Closed Sales - the number of successful, closed sales will increase 4 to 8% compared to 2020 with around 31,500 (2020 was up 3% compared to 2019).
Luxury Market – luxury sales will continue to improve year over year and surpass 2020’s unbelievable record level by nearly 5%. The Spring Market will be the strongest for luxury and will become a bit more sluggish from about August on.
Interest Rates – look for mortgage rates to continue to remain at record low levels until the current Coronavirus wave diminishes. Expect rates to rise from the record low levels with positive vaccine and COVID-19 news, congressional relief and stimulus packages, and positive job reports and economic news. Long term rates are driven by economic fundamentals and headline risks. Negative economic headlines drive rates lower and positive economic headlines drive them higher. The year 2020 was filled with more than its fair share of negative news. Mortgage rates will rise in 2021, climbing from their current low of 2.66% to 3.5% by year’s end.
Distressed Inventory – in 2020, distressed sales, foreclosures and short sales combined, only accounted for 0.6% of all closed sales, 170 total. There will be more distressed sales in 2021 due to the pandemic and forbearance. Yet, 90% of all homeowners in forbearance have more than 10% equity, enough equity to sell and avert going the distressed route. There are 2.7 million homeowners who are currently in in Forbearance across the U.S. Since 90% have enough equity to sell, that leaves 270,000 (10%) vulnerable to becoming either a foreclosure or short sale. Yet, many will still be able to make their monthly payment after coming out of Forbearance. The bottom line: while there will be an increase in the distressed inventory, it will not be a wave. It will be more of a ripple, rising to levels last seen in 2017 when there were 614 distressed sales. That pales in comparison to the Great Recession where in 2009 there were 13,403.

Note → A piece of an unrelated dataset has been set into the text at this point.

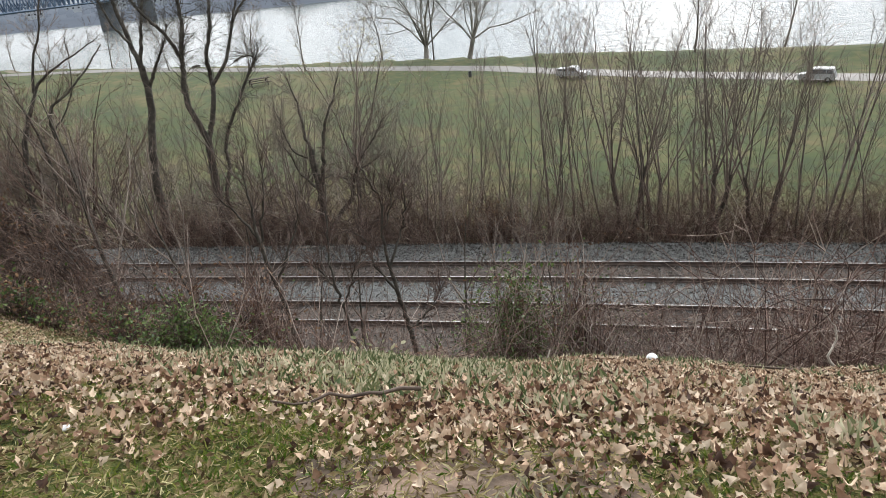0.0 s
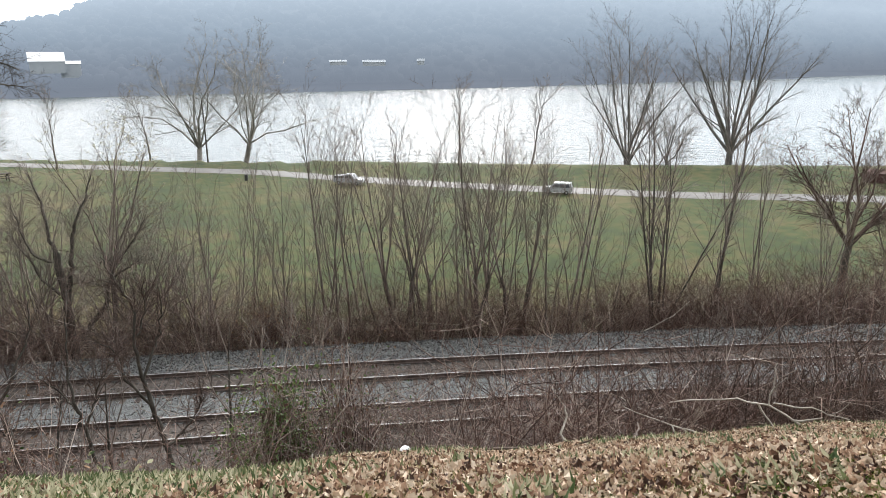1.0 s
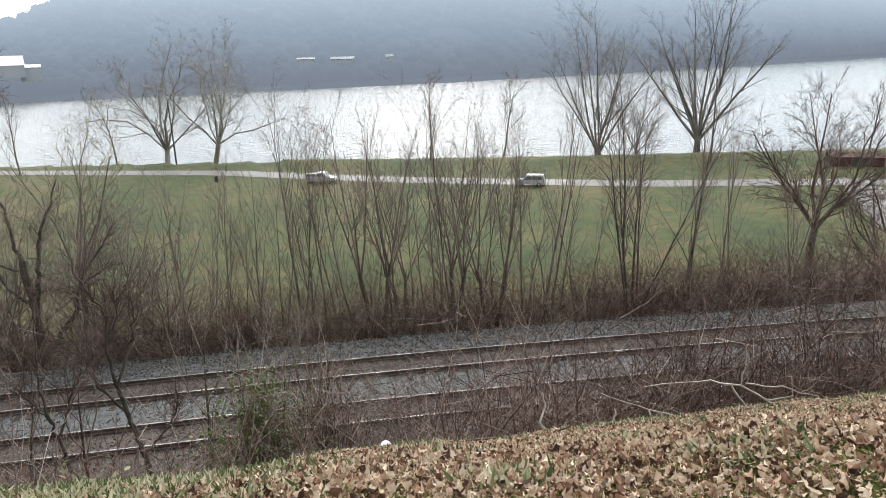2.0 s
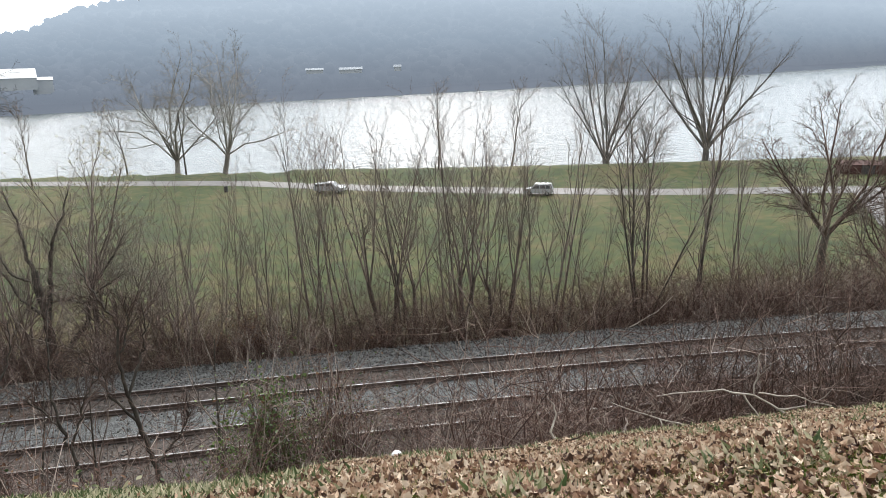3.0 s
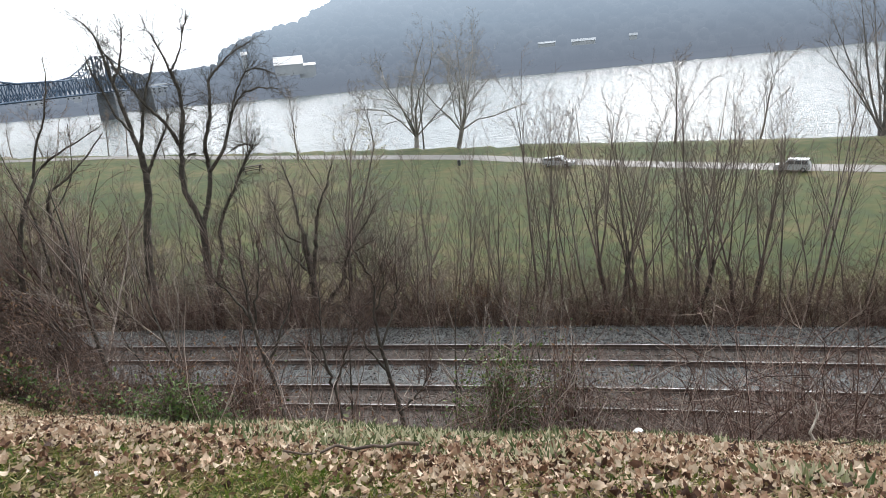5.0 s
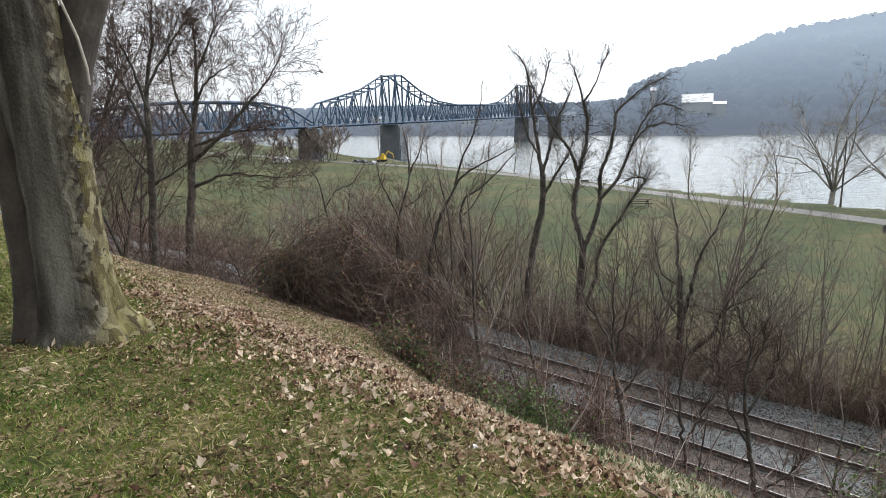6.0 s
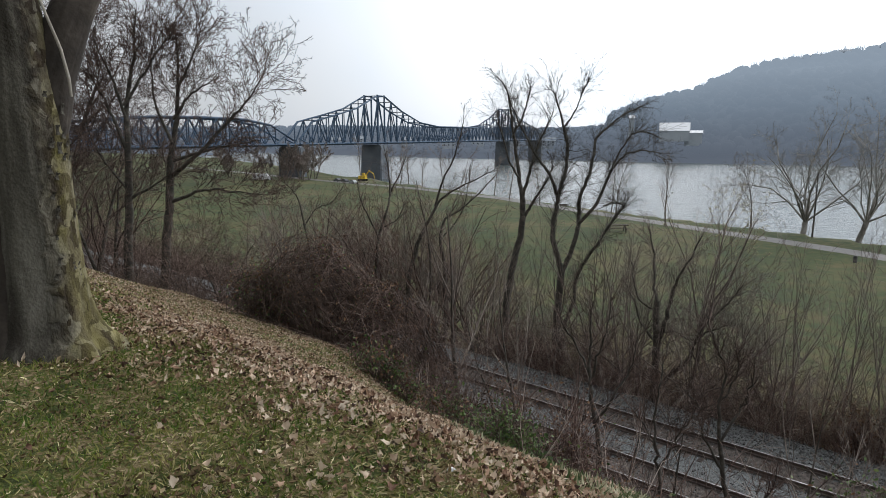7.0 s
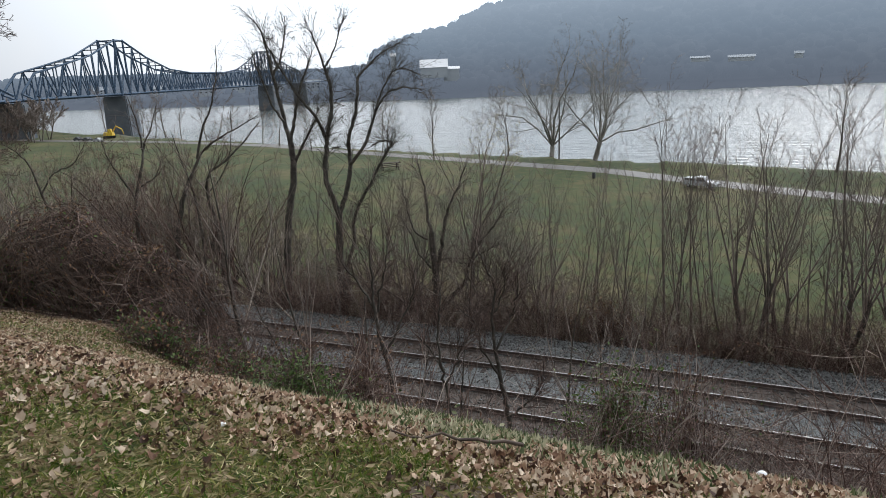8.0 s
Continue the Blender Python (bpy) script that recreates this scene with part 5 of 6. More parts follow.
def turns_of(rng, n, tilt):
    """Random turns about the upright, then tilted by up to about tilt radians."""
    a, b, c = rng.uniform(0, 2 * np.pi, n), rng.normal(0, tilt, n), rng.normal(0, tilt, n)
    ca, sa, cb, sb, cc, sc = np.cos(a), np.sin(a), np.cos(b), np.sin(b), np.cos(c), np.sin(c)
    o, z = np.ones(n), np.zeros(n)
    rz = np.stack([np.stack([ca, -sa, z], -1), np.stack([sa, ca, z], -1), np.stack([z, z, o], -1)], -2)
    rx = np.stack([np.stack([o, z, z], -1), np.stack([z, cb, -sb], -1), np.stack([z, sb, cb], -1)], -2)
    ry = np.stack([np.stack([cc, z, sc], -1), np.stack([z, o, z], -1), np.stack([-sc, z, cc], -1)], -2)
    return rx @ ry @ rz


# broad lobed leaf, cupped and a little twisted, fanned out from its rib
LEAF_V = [(0.0, 0.02, 0.0)] + [(q * math.sin(a), q * math.cos(a), 1.25 * q * q + 0.24 * math.sin(2 * a + 0.6)) for q, a in ((0.66, 0.0), (0.46, 0.42), (0.50, 0.80), (0.40, 1.25), (0.40, 1.85), (0.32, 2.5), (0.60, 3.14), (0.30, 3.8), (0.36, 4.4), (0.41, 4.95), (0.48, 5.45), (0.44, 5.85))]
LEAF_F = [(0, 1 + (i + 1) % 12, 1 + i) for i in range(12)]
LITTER_V = [(0.06, -0.6, 0.30), (-0.25, -0.08, 0.26), (0.0, 0.02, 0.0), (0.22, 0.12, 0.30), (-0.05, 0.62, 0.34)]
LITTER_F = [(0, 2, 1), (0, 3, 2), (1, 2, 4), (2, 3, 4)]


def brow_line(x):
    """Where the lawn breaks off into the bank, measured along y + x / 4."""
    return 5.8 + 2.5 * smooth_step(-1.5, 2.5, x) + 1.0 * smooth_step(5, 11, x)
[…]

The bottom line: 2021 will continue where the second half of 2020 left off, HOT. It will be a Hot Seller’s Market from the start of the year through the Summer Market. Multiple offers and bidding wars will be the norm for homes priced below $1.25 million. Once again, the market will heavily favor sellers and buyers will have to pack their patience to isolate their piece of the American Dream and take advantage of record low mortgage rates. From mid-August on, the beginning of the Autumn Market, housing will evolve into a slight Seller’s Market, where sellers still get to call more of the shots, but home values do not change as much. Buyers will be willing to stretch prices from January through July, if sellers do not overprice, but cautiously pricing will be even more important during the second half of the year.